Cashman has set about building a new Yankees core by nurturing the next generation of young players, such as Robinson Cano, Melky Cabrera, 19-game winner Chien-Ming Wang and 20-year-old pitching phenom Philip Hughes, consistently ranked as one of the top three young arms in the minor leagues.

In a startling transformation this winter, Cashman largely stayed away from the enticing free-agent targets that the Yankees used to jump after - Daisuke Matsuzaka, Barry Zito, J.D. Drew, et al. He traded established players like Randy Johnson, Gary Sheffield and Jaret Wright for minor-leaguers, intent on stocking up on young pitching and trimming payroll.

If he has done it right - and don't underestimate the acumen of Cashman - then the Yankees have built the foundation for another long run. If they've done it wrong, they will be forced to do damage control in their time-honored manner - by becoming the Bronx Mercenaries to an even greater extent.
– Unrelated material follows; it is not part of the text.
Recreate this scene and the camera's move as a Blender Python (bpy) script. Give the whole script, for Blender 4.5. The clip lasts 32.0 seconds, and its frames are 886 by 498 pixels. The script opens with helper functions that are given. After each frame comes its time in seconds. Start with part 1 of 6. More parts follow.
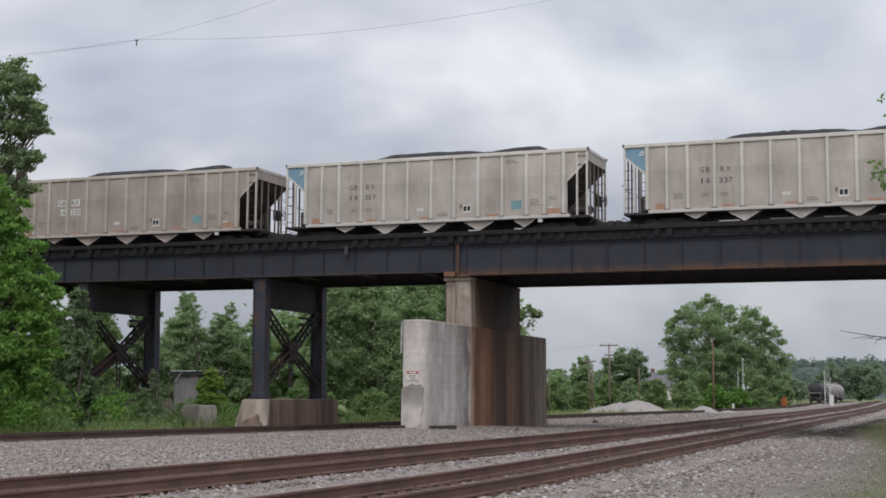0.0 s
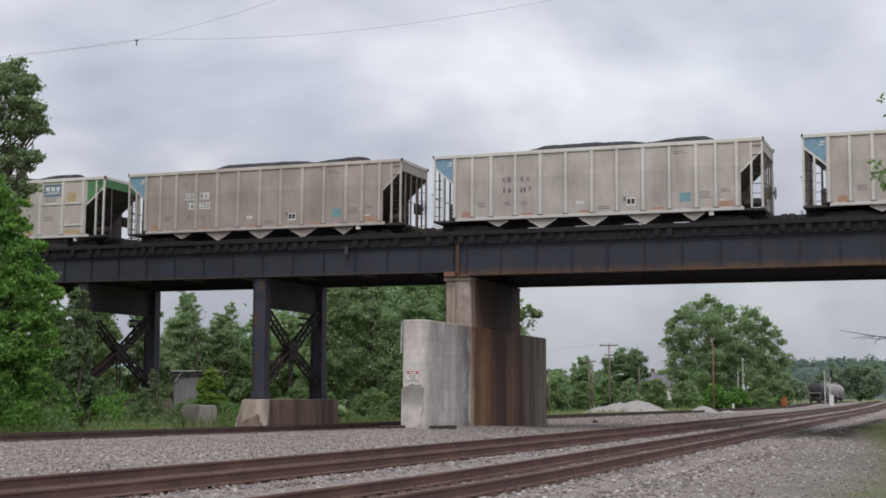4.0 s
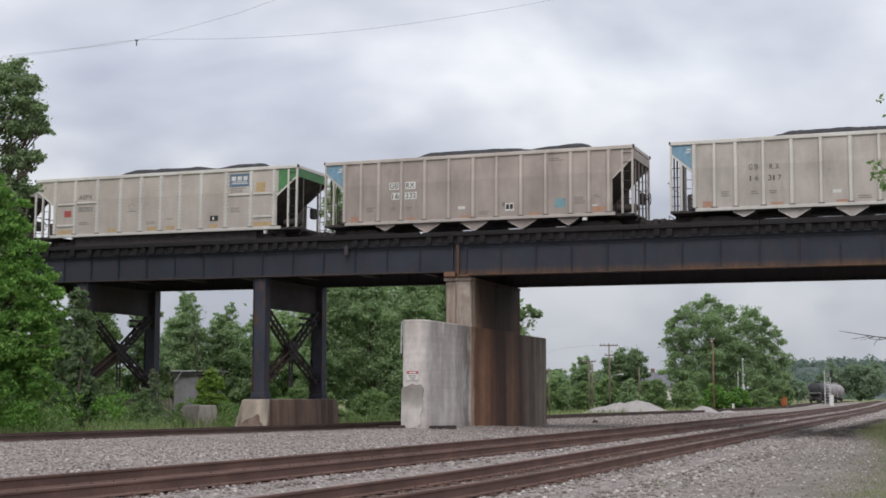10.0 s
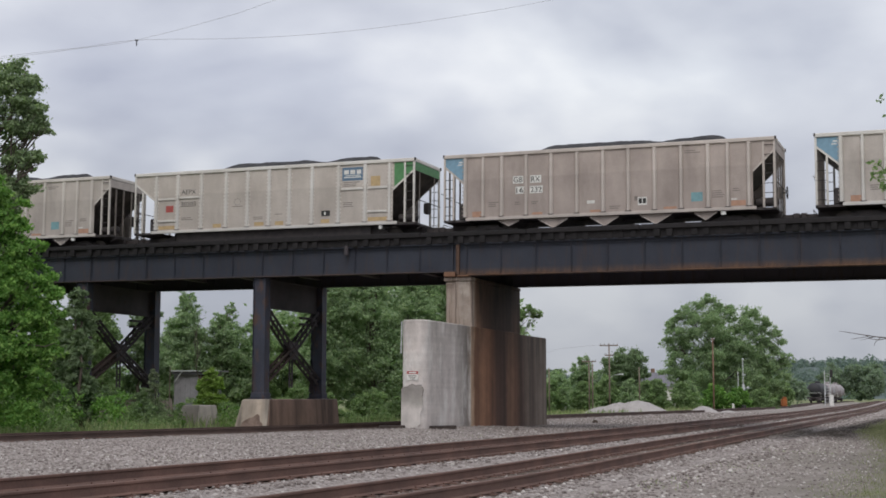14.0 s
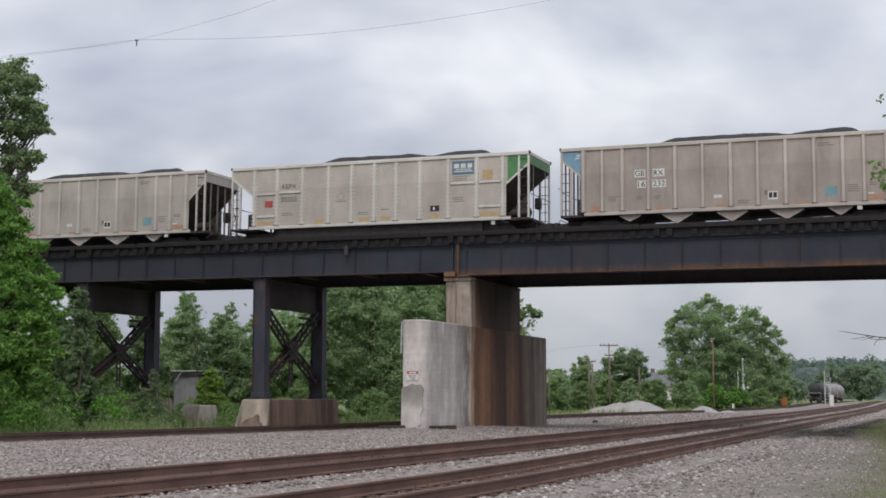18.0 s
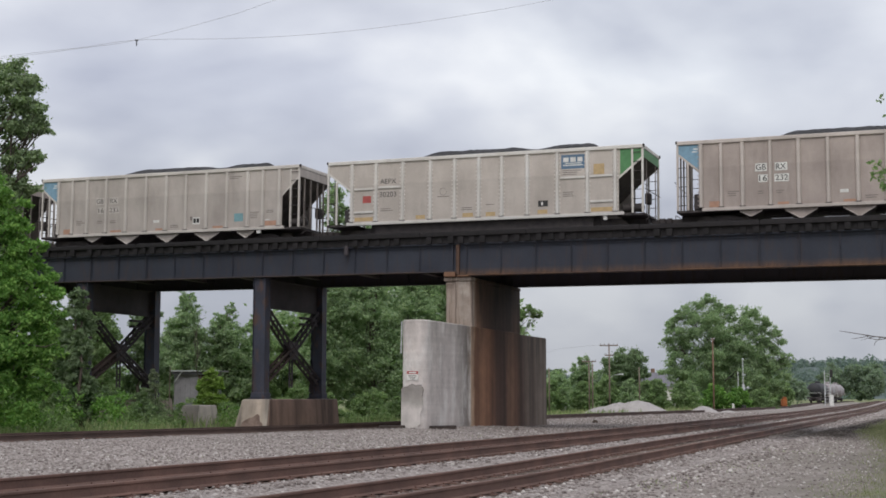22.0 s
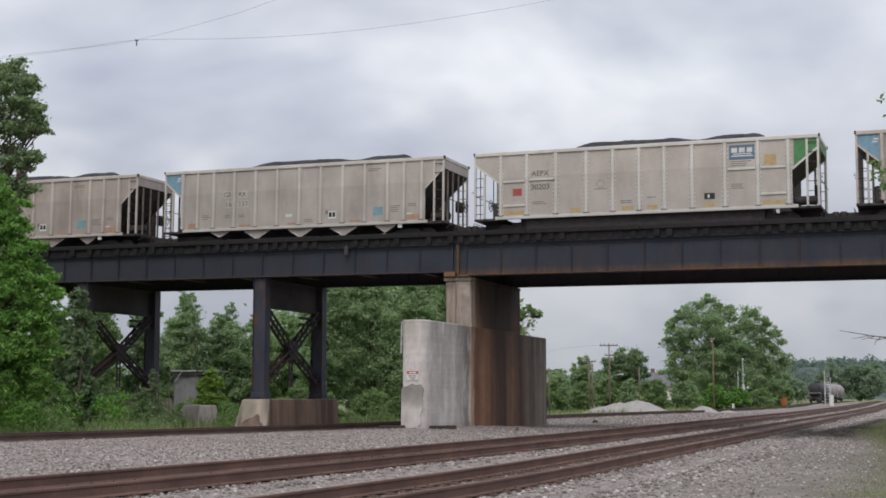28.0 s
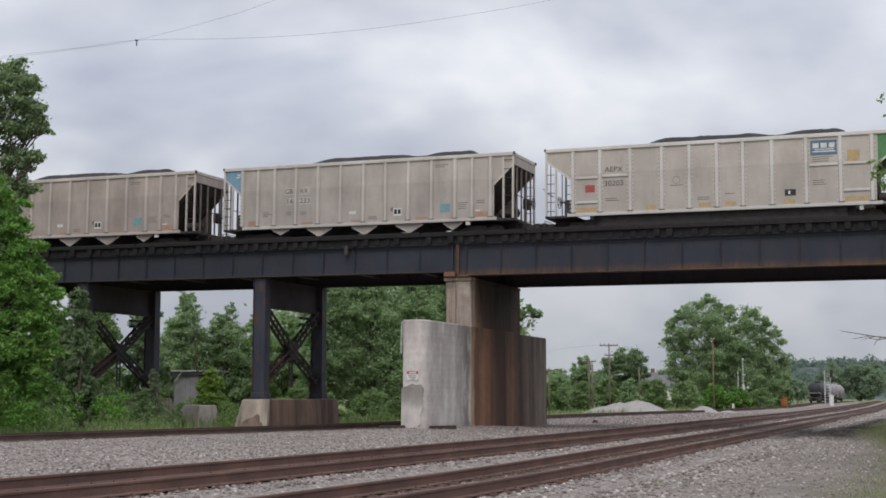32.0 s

"As of a couple of years ago, we started adding young players to our mix," Torre said. "That hasn't really been a part of what we've done here. Now the players that are helping us are coming not only through the free-agent market, they're coming through the organization, which is something we haven't done in a while."

Make no mistake, the 2007 Yankees still are a formidable team, and still a hugely expensive ($200 million) team of superstars - as always, the team to beat.

It will be fascinating to see if Torre can coax one more title out of the old gang before the next wave of change arrives.

"Unfortunately, things can't last forever," center fielder Johnny Damon said. "But it did last for a long time."